As I mentioned above, the soundtrack for Wish I Was Here is fantastic. Artists like Coldplay, Bon Iver, and Paul Simon lend their talents here, and the soundtrack is chock-full of great tracks. Most importantly, these songs are incorporated well, adding to the dramatic weight of some of the more dramatic moments in the film. The track “Raven’s Song” by Aaron Embry in particular is quite effective, and has been a track that has stuck with me even after seeing the film.
Like with Garden State, Braff and cinematographer Lawrence Sher shoot the film beautifully. It’s apparent that the duo have a very keen eye when it comes to filmmaking, with every frame having a great sense of detail and symmetry. Constantly throughout this movie there would be a shot or two that would just really make my jaw drop, as the duo are able to capture the same kind of beautiful shots that they did with Garden State ten years back.

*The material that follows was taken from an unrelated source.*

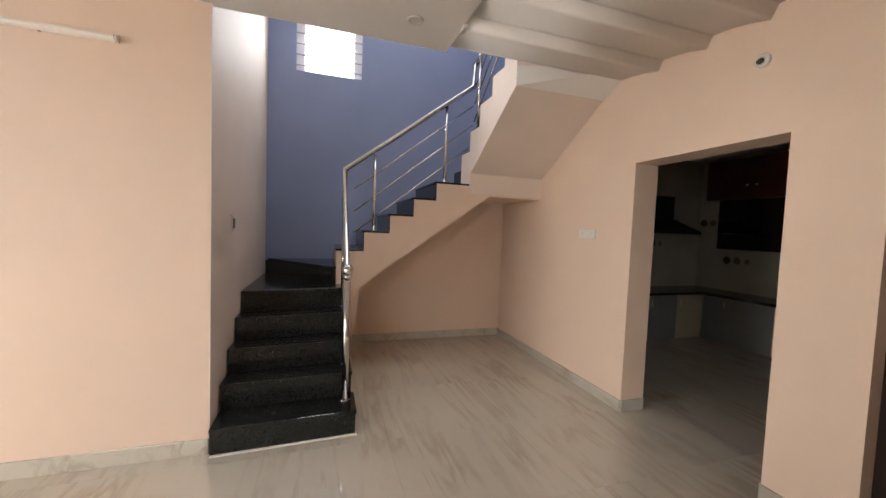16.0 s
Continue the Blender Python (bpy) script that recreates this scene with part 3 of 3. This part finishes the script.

Wish I Was Here also features some great performances. Zach Braff as the lead is as usual quite good, effective at both the more dramatic moments in the film and the comedic. The standouts, however, are Kate Hudson and Mandy Patinkin. Hudson gives her best performance since Almost Famous, disappearing in her role as Aidan’s wife and mother of two children. She has quite a few powerful moments, and is able to really deliver dramatically. Patinkin, on the other hand, is having quite a bit of fun in his role, delivering a lot of great one-liners, but also is able to be quite effective in the film’s dramatic moments. Other actors like Josh Gad, Joey King, and Pierce Gagnon also do a good job in their respective roles.
One of the major issues for a lot of people in the film is the script. Written by both Zach and his brother Adam, the script overall works quite well from both a comedic and dramatic perspective. Personally, there were quite a few great laughs in the film, even with some of the moments being quite juvenile. Braff has a knack for making comedic material work, and delivers some of the film’s bigger laughs thanks to his comedic talents. Then there are minor roles here for Jim Parsons and Donald Faison, who both are able to use their limited screen time to create some big laughs.
From a dramatic perspective, many are divided by the script and how it handles some of the bigger dramatic moments. To me, it seems like these dramatic moments had a great deal of inspiration behind them from the Braff brothers, which is what makes these moments work quite well. The script working hand in hand with Braff’s direction makes these moments come through with a great amount of weight, without making these moments over-dramatic or schmaltzy. Addressing issues like growing up and dealing with mortality were conveyed quite well, with a great deal of honesty. Not going to lie, a few of these scenes actually had me tearing up.
An aspect that has been attacked frequently with the film is some of the characters being too whiny, with both Aidan and Gad’s character Noah being very much selfish in their roles. For me at least, their motives and actions were logical, despite them being focused on themselves. Aidan’s chase to become an actor felt very understandable, as it was something that gave his middling life passion. Both characters, however, grow in a lot of ways, as Aidan focuses a lot less on his acting dream, and more on his role as a father and husband.
The script, however, still has some issues. One of the main ones is its overwhelming focus on the Jewish religion and culture. Braff really shows off his knowledge and personal experiences of being a part of the Jewish culture, but to me some of these moments felt like overkill. Some of these moments, especially, felt very much alienating, as my lack of knowledge for the lifestyle left me out of them.
One of the best parts about Garden State is its quirky moments and characters, which are able to create laughs but also add to the storyline. Here, the quirky characters and moments in the film felt a little too precious and disjointed. Characters like a Jewish rabbi who watches cat videos on Youtube and rides on a segway felt just out of place, as they did not add to the film dramatically or were not very funny. These side characters just did not feel like real people that would exist, unlike the side characters in Garden State.
Perhaps the biggest issue with Wish I Was Here is how messy the film is. Braff and his brother clearly have a lot of love for the characters and situations that they have created here, but there just seems to be too much going on. Subplots involving Noah going to Comic Con and trying to hook up with his neighbor, Hudson’s character Sarah dealing with possible sexual harassment, and Aidan’s visions as a hero of sorts felt very much expendable in the grand scheme of the film itself. These moments make Wish I Was Here too long, as its 112 minute running time felt a bit long-winded. Perhaps Braff should have allowed studios to edit down his film a bit more, because the nucleus here is still great.
Wish I Was Here is Braff’s second soul-searching effort as a director and writer, and while it does not reach the pure mastery of Garden State, it has quite a bit of honest moments to share with its audience. If you are a fan of Garden State, this latest effort from Braff is certainly worth a chance, even with critical reaction being for the most part negative.